「本当に大切な事は…」パーフェクト・ノーマル・ファミリー MARさんの映画レビュー(感想・評価)
本当に大切な事は…
ある日突然両親の離婚を言い渡された11歳の少女、エマ。離婚の理由はお父さんが女性になりたいと希望した為、母親から言い出したもの。大好きだった父が女性になるという現実を目の当たりにし、複雑に揺れ動くエマの心を描いた作品。
父親の性転換に関し、拒絶に近い対応を見せる母親。無理もないよな…。対して、寛容的な態度をみせるのはエマの姉、カロリーネ。そしてエマは…。
全体を通し、エマにとって厳しすぎる現在の現実と、良かった頃の思い出が詰まったホームビデオのシーンが繰り返され、そのコントラストが非常に印象的。
いやぁ~やっぱり非常に難しい問題ですよね。
ちょっと自由過ぎるように見える父親。母親との約束も破り、女性の格好で娘達の前に…。
憤慨する母親をよそに、女性の名前で呼んでほしいとまで言い出す始末。正直ワタクシ自身も、母親と同じ気持ちになっていたが…。
でもこれも、娘たちを愛するからこそ本当の自分を受け入れてほしいという父親の願いでもあったのかな。
そしてエマの気持ちやいかに。
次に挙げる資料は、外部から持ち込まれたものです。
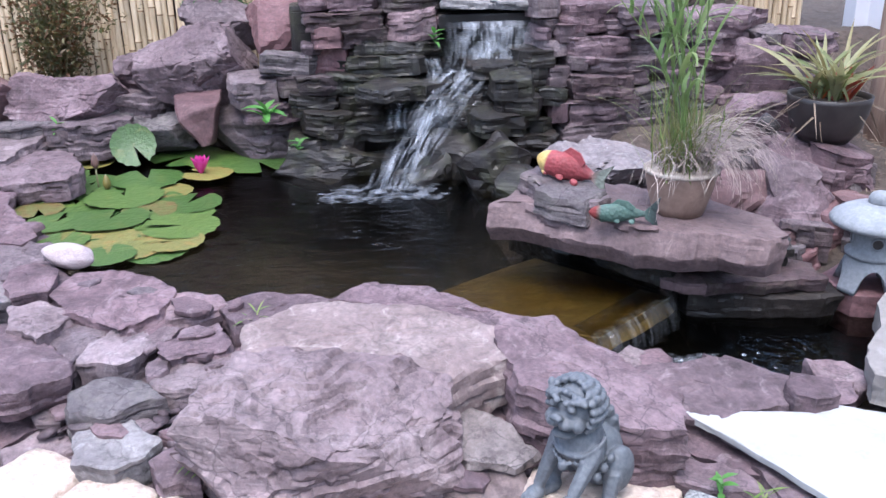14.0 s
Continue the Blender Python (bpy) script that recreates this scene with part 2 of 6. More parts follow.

本件に関し寛容な姉程ではないが、全体を通して、女性となる父親を完全に拒絶している程ではない(ように見える)エマ。
一緒に旅行に行き、踊り楽しむ笑顔には、やはり父親が好きだという気持ちは消えていない。
それでも、友人達やその他第三者が絡む場面が来る度、思う所あるエマは問題を起こしてしまう。
どうなんでしょう?やはり本人にしかわからない、多感な時期の少女の気持ちがあるのでしょう。
クライマックスに向けての流れは切なかった。どんな形になっても、やはりエマの中にある根底の気持ちは…。ワタクシ自身、自由に振る舞う父親の気持ちが理解できなかったが、僅か11歳の少女が見せた姿に、ハッとさせられた気持ちになった。
男か女かではなく、本当に大切なのは、好きな人がその人である、ということなのかな。子どもながらそんな父親と向き合おうとするエマに心が洗われる。そして、幸せのホームビデオに追加された場面は…。
厳しくも、幸せを感じることのできる暖かな作品だった。